*Aim*: Quote only the lines from the line containing "for key, value" to the line containing "shutter > 0, shutter", with both of those lines included, please, exactly as written.

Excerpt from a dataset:
○ ○ ○ ○

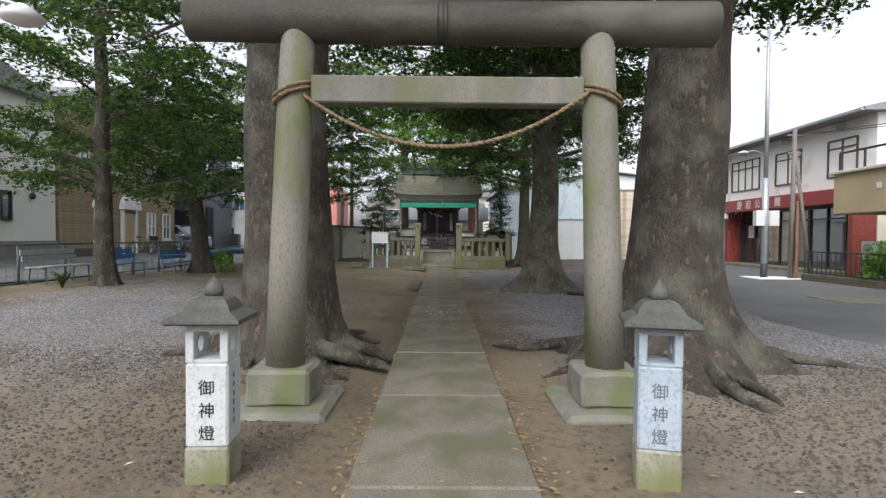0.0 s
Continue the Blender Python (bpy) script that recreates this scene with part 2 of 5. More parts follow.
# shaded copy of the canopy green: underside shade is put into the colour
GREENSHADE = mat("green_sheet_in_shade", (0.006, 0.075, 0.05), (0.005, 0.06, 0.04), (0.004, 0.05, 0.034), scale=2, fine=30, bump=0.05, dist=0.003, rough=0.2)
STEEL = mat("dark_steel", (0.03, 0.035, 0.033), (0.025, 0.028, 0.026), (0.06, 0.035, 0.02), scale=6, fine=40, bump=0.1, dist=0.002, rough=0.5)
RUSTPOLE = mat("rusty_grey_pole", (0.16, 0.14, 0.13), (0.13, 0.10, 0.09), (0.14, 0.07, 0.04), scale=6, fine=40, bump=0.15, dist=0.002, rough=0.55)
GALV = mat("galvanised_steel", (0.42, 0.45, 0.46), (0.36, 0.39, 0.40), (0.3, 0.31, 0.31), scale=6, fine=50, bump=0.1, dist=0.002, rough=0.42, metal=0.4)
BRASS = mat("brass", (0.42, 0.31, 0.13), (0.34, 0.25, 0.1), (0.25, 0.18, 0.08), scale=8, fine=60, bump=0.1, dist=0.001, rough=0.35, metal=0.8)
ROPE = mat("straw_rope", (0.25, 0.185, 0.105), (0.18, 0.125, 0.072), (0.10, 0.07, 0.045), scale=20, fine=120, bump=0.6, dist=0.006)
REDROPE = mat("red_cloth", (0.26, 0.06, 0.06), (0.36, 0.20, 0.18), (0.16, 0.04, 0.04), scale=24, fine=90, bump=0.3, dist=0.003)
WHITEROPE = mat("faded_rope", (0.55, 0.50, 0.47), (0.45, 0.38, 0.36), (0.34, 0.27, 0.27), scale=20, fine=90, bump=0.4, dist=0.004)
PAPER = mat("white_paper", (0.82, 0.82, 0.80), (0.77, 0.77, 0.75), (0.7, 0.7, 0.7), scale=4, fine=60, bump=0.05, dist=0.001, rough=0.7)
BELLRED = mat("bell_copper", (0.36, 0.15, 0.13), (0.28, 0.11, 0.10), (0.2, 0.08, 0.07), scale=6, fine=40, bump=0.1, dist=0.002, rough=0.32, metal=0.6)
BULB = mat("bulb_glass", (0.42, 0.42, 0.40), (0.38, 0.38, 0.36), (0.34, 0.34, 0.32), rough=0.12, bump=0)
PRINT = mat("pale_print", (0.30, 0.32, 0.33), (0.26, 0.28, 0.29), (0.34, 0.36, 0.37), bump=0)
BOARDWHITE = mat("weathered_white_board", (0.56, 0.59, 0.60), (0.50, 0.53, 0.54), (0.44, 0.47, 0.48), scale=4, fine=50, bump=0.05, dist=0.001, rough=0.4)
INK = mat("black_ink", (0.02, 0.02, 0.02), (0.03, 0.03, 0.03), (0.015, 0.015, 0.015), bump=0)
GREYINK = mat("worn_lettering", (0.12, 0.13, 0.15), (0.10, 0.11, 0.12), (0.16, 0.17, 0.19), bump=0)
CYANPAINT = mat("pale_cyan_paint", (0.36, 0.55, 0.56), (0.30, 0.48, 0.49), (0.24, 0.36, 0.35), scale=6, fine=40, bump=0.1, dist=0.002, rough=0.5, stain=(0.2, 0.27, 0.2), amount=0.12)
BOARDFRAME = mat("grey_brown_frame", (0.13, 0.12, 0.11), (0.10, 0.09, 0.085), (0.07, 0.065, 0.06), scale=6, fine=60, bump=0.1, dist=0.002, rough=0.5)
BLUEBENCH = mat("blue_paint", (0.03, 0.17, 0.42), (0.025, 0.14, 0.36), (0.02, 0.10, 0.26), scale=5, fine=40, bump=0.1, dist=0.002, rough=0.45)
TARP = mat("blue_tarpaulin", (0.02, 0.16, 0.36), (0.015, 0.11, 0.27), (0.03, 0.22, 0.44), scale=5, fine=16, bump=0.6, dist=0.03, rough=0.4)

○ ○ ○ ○

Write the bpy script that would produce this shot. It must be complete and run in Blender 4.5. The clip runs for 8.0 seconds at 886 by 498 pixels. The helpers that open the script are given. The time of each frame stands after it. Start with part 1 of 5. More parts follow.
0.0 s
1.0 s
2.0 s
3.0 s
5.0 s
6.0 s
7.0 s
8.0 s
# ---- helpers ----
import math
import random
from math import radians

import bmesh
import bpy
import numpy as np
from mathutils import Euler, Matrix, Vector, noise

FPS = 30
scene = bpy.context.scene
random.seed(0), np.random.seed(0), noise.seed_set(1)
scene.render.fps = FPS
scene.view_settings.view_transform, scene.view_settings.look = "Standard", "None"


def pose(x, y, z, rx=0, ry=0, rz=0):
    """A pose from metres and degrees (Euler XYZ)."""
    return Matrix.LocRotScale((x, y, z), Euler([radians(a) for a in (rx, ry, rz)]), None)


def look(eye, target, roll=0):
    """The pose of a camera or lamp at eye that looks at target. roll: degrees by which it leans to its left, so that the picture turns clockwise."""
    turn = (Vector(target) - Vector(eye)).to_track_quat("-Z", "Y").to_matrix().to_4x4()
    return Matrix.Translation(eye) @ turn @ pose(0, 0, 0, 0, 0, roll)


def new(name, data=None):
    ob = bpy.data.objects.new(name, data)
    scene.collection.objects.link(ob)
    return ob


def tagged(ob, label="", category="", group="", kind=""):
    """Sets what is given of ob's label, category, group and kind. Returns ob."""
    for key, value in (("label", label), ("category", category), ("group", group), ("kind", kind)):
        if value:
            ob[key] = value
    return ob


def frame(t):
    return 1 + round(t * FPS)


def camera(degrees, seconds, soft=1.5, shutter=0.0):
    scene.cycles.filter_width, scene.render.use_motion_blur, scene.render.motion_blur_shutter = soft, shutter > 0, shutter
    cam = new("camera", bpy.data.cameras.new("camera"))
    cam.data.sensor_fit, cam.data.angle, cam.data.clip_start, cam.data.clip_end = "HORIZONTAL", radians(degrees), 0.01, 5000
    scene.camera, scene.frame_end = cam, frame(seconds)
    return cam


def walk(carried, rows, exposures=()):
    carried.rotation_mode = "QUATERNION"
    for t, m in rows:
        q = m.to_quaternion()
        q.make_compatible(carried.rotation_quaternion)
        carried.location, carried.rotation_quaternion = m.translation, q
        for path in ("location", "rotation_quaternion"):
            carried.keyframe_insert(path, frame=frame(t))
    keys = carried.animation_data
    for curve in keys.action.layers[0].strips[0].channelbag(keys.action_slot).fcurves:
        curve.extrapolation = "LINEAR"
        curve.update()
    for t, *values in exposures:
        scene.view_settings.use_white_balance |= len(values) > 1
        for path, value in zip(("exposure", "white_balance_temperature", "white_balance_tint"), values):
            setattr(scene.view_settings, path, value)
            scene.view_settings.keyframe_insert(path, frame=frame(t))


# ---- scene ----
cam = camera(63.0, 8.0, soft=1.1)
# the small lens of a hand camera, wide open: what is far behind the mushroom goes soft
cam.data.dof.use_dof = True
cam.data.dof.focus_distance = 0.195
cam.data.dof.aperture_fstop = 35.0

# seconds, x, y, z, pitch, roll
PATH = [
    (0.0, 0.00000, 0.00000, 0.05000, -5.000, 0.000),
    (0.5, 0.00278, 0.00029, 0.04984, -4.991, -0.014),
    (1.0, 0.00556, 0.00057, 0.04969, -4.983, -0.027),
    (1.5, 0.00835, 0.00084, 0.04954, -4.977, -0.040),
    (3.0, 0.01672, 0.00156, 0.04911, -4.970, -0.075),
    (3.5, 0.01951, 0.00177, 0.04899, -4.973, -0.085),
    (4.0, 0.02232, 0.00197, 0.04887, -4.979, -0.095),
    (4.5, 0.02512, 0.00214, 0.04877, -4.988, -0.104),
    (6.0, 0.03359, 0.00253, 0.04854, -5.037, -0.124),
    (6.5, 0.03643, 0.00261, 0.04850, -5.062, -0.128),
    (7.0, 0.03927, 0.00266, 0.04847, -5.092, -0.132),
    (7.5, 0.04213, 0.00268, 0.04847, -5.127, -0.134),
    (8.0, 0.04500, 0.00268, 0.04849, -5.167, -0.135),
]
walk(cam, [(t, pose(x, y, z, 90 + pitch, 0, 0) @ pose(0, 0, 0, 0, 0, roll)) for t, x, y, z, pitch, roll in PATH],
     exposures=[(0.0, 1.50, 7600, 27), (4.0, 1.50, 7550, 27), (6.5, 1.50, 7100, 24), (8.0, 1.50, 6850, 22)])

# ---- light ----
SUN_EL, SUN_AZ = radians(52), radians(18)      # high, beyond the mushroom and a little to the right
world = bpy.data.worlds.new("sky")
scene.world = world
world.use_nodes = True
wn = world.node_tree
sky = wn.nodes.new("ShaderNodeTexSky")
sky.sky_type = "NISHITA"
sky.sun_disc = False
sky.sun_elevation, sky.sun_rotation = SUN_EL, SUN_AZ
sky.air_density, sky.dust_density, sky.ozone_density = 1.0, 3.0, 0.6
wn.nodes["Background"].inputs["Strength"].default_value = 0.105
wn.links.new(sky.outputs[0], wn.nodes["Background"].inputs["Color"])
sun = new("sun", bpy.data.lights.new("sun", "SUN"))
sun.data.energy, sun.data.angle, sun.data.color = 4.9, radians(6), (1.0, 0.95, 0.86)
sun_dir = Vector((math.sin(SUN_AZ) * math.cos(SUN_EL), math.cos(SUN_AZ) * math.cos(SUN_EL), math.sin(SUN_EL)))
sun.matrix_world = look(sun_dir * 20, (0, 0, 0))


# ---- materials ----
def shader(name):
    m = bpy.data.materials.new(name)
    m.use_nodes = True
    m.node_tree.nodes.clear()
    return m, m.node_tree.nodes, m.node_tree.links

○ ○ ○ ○

*Output of the exercise*:
    for key, value in (("label", label), ("category", category), ("group", group), ("kind", kind)):
        if value:
            ob[key] = value
    return ob


def frame(t):
    return 1 + round(t * FPS)


def camera(degrees, seconds, soft=1.5, shutter=0.0):
    scene.cycles.filter_width, scene.render.use_motion_blur, scene.render.motion_blur_shutter = soft, shutter > 0, shutter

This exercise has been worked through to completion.